With the money they milk from the United States, the Taliban hire more fighters. One security expert here did the math for me. A single American soldier in Helmand Province, he estimated, causes enough money to leak to the Taliban to recruit another 10 fighters trying to kill that American. 

No one writes more powerfully about how such Americans are killed and maimed in Afghanistan than Brian Mockenhaupt in his November Atlantic piece The Last Patrol. Along with wrenching readers' guts as U.S. soldiers fall in action, he makes us feel other afflictions to which they're subject. Of the squad he covered, he writes:

They moved east through a long, dense orchard south of the compound . . . the temperature now well over 100 degrees. Already some of the new soldiers, unconditioned to the heat, terrain, and weight of their gear, were falling behind. . . . A new soldier, underhydrated and overheated, passed out. Then another. . . . The two soldiers were unconscious—one had stopped breathing—and if their temperatures rose much more, their brains would bake. [Then] a third heat casualty.

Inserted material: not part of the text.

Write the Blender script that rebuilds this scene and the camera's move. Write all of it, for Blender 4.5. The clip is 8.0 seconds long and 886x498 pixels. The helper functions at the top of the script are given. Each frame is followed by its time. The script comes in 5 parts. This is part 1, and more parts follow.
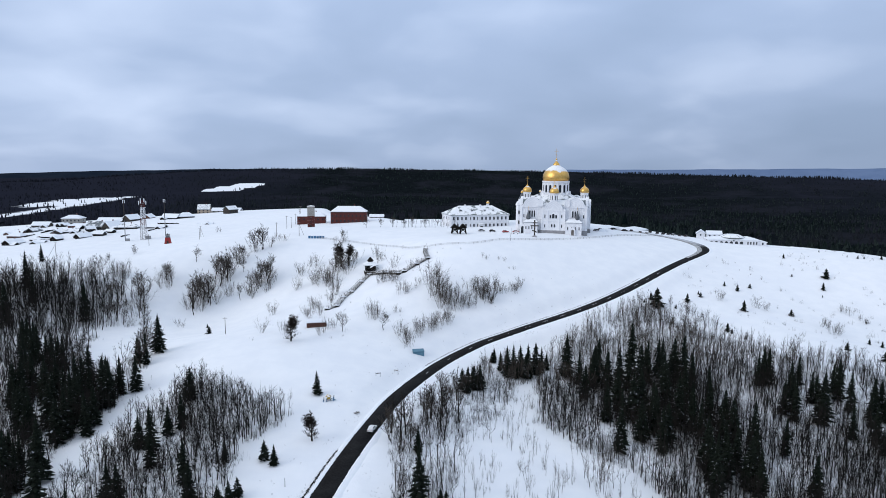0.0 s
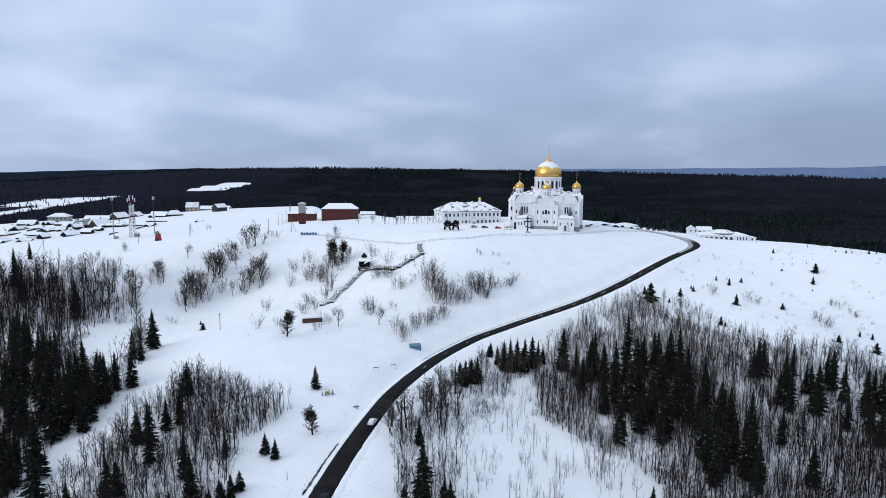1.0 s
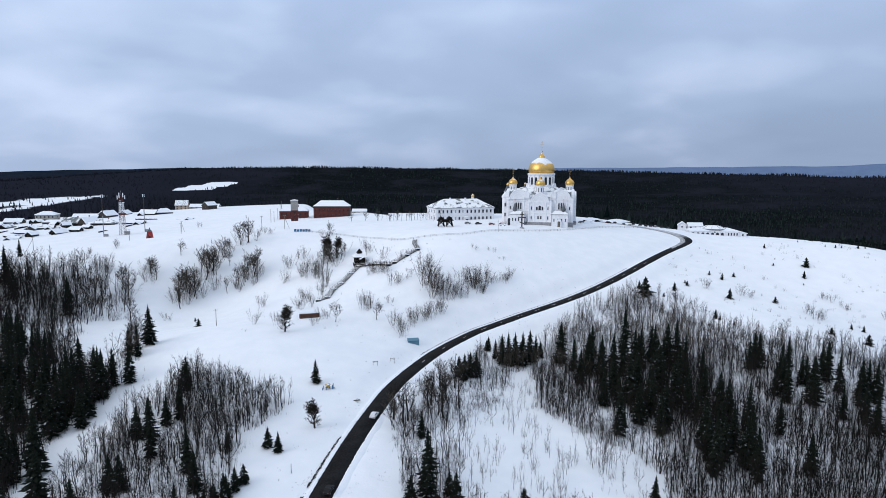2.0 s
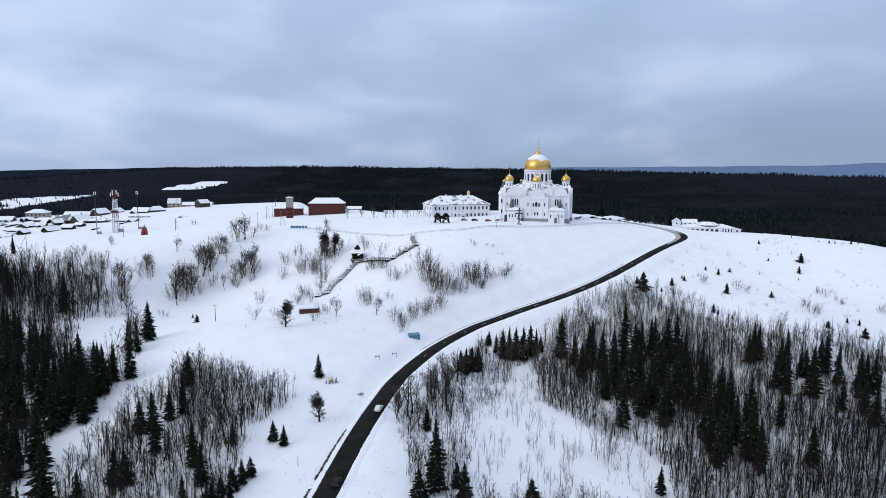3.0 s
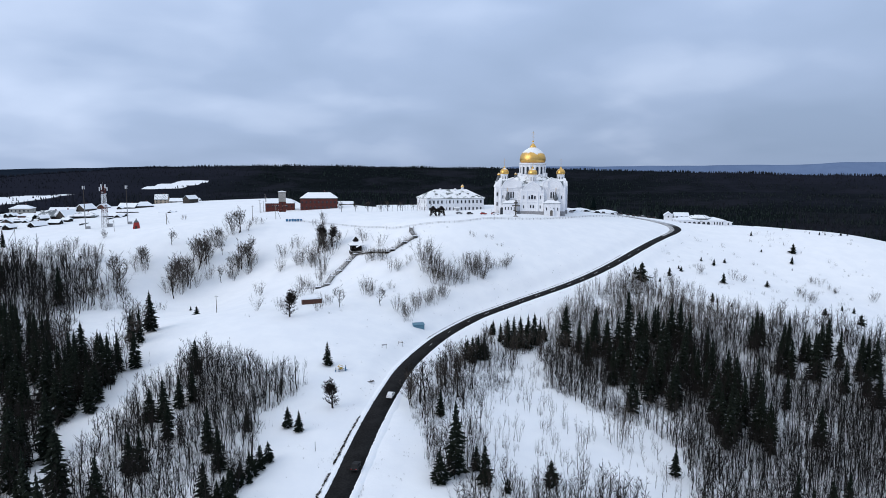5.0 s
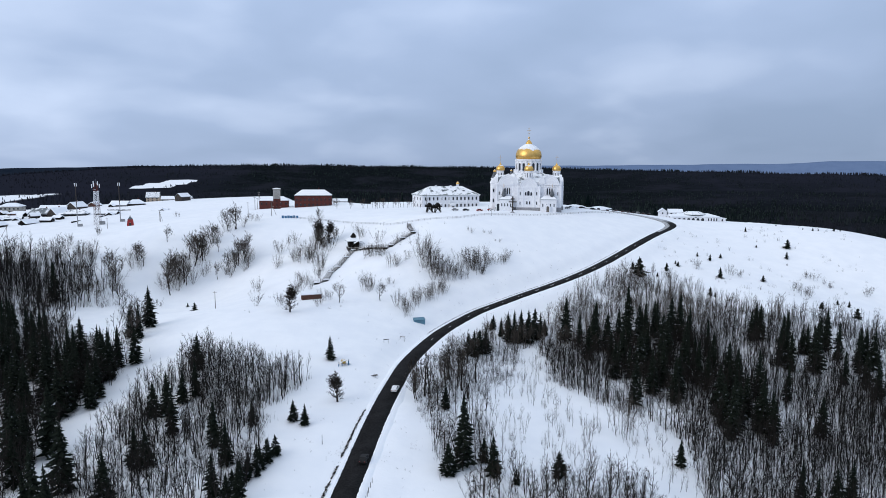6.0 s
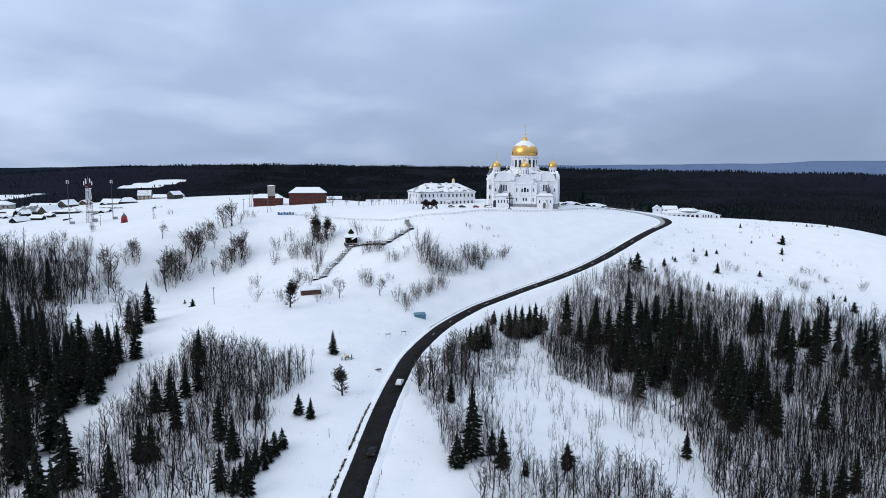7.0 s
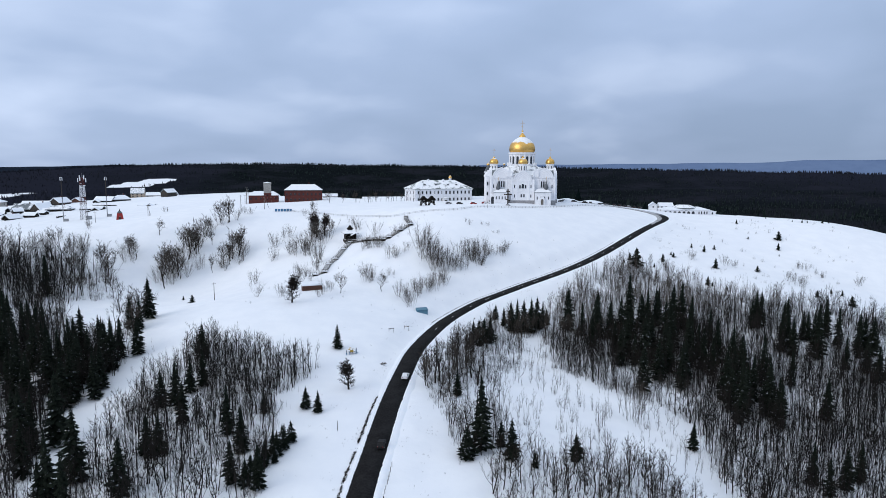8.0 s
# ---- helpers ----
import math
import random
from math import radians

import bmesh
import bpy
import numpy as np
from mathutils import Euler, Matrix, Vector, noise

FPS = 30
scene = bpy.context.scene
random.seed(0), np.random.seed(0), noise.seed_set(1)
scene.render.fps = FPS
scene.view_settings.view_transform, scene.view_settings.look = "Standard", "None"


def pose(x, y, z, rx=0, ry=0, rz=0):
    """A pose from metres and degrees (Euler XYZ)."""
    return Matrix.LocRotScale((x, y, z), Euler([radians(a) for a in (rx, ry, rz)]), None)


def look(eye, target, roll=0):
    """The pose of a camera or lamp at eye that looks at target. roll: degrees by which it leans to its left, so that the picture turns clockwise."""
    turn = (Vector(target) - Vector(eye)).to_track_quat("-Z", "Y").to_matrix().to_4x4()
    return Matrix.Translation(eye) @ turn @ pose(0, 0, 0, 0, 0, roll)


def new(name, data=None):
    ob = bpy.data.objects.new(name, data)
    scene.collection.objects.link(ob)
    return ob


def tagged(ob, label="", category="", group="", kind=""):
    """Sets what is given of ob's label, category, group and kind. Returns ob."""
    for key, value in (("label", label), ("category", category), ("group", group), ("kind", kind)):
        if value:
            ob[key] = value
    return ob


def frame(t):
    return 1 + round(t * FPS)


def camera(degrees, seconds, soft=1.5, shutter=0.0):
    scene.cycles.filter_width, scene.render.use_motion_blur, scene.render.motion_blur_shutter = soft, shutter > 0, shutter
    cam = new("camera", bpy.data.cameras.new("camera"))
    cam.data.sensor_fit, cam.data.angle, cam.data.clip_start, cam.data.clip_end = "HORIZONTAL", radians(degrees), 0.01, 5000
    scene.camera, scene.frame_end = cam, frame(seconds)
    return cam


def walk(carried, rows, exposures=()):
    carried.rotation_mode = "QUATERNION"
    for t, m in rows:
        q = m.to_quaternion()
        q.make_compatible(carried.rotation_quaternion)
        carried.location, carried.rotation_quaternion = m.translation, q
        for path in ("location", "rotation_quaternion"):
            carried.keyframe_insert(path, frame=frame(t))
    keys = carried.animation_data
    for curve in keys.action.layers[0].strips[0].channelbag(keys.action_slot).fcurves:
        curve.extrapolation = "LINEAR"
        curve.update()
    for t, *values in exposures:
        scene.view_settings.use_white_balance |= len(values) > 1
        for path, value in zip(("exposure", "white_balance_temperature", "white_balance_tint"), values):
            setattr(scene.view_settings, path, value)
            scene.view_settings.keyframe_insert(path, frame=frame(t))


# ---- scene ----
cam = camera(68.0, 8.0, soft=0.75)
PATH = [
    (0, (1.516, 2.713, 41.858), (2.698, 101.923, 29.364), 0.36),
    (0.5, (-0.659, 2.768, 40.847), (1.606, 101.950, 28.283), 0.31),
    (1, (-2.660, 2.633, 39.686), (0.590, 101.789, 27.137), 0.31),
    (1.5, (-4.846, 2.467, 38.632), (-0.599, 101.582, 26.052), 0.28),
    (3, (-11.438, 2.451, 35.453), (-4.726, 101.423, 22.818), 0.24),
    (3.5, (-13.791, 2.463, 34.421), (-6.515, 101.390, 21.757), 0.25),
    (4, (-16.120, 2.616, 33.317), (-8.186, 101.492, 20.639), 0.23),
    (4.5, (-18.475, 2.822, 32.118), (-9.754, 101.634, 19.471), 0.23),
    (6, (-25.365, 3.651, 28.957), (-14.216, 102.213, 16.258), 0.20),
    (6.5, (-27.572, 4.053, 27.883), (-15.632, 102.520, 15.172), 0.18),
    (7, (-29.845, 4.581, 26.653), (-17.117, 102.954, 13.978), 0.18),
    (7.5, (-32.147, 5.055, 25.628), (-18.675, 103.328, 12.940), 0.18),
    (8, (-34.325, 5.384, 24.684), (-20.206, 103.560, 11.950), 0.18),
]
walk(cam, [(t, look(eye, target, roll)) for t, eye, target, roll in PATH])

# ---- daylight: an overcast winter sky ----
world = bpy.data.worlds.new("winter_sky")
scene.world = world
world.use_nodes = True
WN, WL = world.node_tree.nodes, world.node_tree.links
WN.clear()
SUN_EL, SUN_ROT = radians(24), radians(-62)


def wnode(kind, **inputs):
    n = WN.new(kind)
    for k, v in inputs.items():
        n.inputs[k.replace("_", " ")].default_value = v
    return n


def wmath(op, a, b=None, c=None):
    n = WN.new("ShaderNodeMath")
    n.operation = op
    for i, v in enumerate((a, b, c)):
        if v is None:
            continue
        if isinstance(v, (int, float)):
            n.inputs[i].default_value = v
        else:
            WL.new(v, n.inputs[i])
    return n.outputs[0]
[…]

The soldier lay on the ground and moaned, his muscles racked by heat cramps. . . . Soon after, a fourth 101st soldier collapsed. . . . But the situation at the compound wasn't much better. Two soldiers brought another man, barely conscious from heatstroke, into the dirt-floored room being used as an aid station. . . . Two more 101st soldiers were brought in, dazed and dehydrated.

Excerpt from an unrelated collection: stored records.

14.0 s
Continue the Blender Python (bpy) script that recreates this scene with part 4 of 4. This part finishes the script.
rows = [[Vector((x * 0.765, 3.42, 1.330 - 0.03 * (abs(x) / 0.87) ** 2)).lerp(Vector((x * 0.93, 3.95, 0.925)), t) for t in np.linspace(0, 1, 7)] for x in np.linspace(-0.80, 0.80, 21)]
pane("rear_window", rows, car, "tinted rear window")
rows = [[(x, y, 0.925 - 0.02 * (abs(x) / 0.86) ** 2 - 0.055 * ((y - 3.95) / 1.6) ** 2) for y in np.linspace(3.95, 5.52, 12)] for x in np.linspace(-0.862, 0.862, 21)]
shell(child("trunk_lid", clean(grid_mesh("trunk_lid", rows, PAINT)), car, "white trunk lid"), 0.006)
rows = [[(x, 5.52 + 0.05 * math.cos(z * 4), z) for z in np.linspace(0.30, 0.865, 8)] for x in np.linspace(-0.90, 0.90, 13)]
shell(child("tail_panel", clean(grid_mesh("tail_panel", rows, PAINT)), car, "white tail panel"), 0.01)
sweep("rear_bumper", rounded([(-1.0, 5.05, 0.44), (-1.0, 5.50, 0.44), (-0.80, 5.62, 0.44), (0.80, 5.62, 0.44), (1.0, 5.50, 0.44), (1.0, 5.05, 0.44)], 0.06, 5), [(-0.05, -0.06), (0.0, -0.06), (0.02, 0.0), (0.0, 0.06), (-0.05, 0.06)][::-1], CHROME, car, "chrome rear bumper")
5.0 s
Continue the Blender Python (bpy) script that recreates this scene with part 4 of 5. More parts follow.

Even the experienced soldiers suffered.

Pfc. Larry Nichols pitched a grenade to McDaniel, who was so exhausted from running that he had trouble pulling the pin. . . . The group stumbled across the road and into the next orchard. . . . Luke took point. Jackson, his muscles weak from dehydration, nearly collapsed. McDaniel vomited and kept running.

Why are we putting our young people through this again? Oh yeah, to institute, among other things, democracy in Afghanistan to fortify it against the incursions of Islamic insurents. Afghans are not exactly thrilled with the Taliban, but, beside abject fear of them -- and even if civilian casualties caused by U.S. and NATO forces didn't turn them against us -- their priorities and values prevent them from aligning themselves with us.

Craig S. Barnes was an attorney as well as a mediator who once negotiated nuclear issues with Russia's Academy of Sciences and facilitated talks in the war between Armenia and Azerbaijan. Theses days he hosts a radio show called Our Times on KSFR in New Mexico. What follows is from a transcript of the podcast of a speech he gave.

Late in September . . . I was in Chicago for four days participating in a seminar for nearly 60 Afghan Fulbright students who have been brought here to study in the United States. . . . . The Fulbrighters were asked to form groups of five or six and select values of their home culture from a stack of cards upon each of which was written a value. [Both young men and] women offered the following five: religion and spirituality, developing relationships, tradition, extended family, and reputation. Nothing was said by them about advancement, education, speed, prosperity or independence.

Then the groups were asked to identify the bottom five of the values that had been on the cards. They selected: equality, individual rights, law and order, privacy, self as individuals.

The leader of the workshop then provided us a typed page of values drawn from research about Americans. Among those top American values were: equality, privacy, individual rights, law and order, freedom. 

Barnes's conclusion may be an understatement, but it certainly bears repeating: "The conflict in Afghanistan today is therefore in some sense defined by these two poles."

In other words, two ships passing in the night. Democracy is an abstraction to most Afghans, elections a curiousity.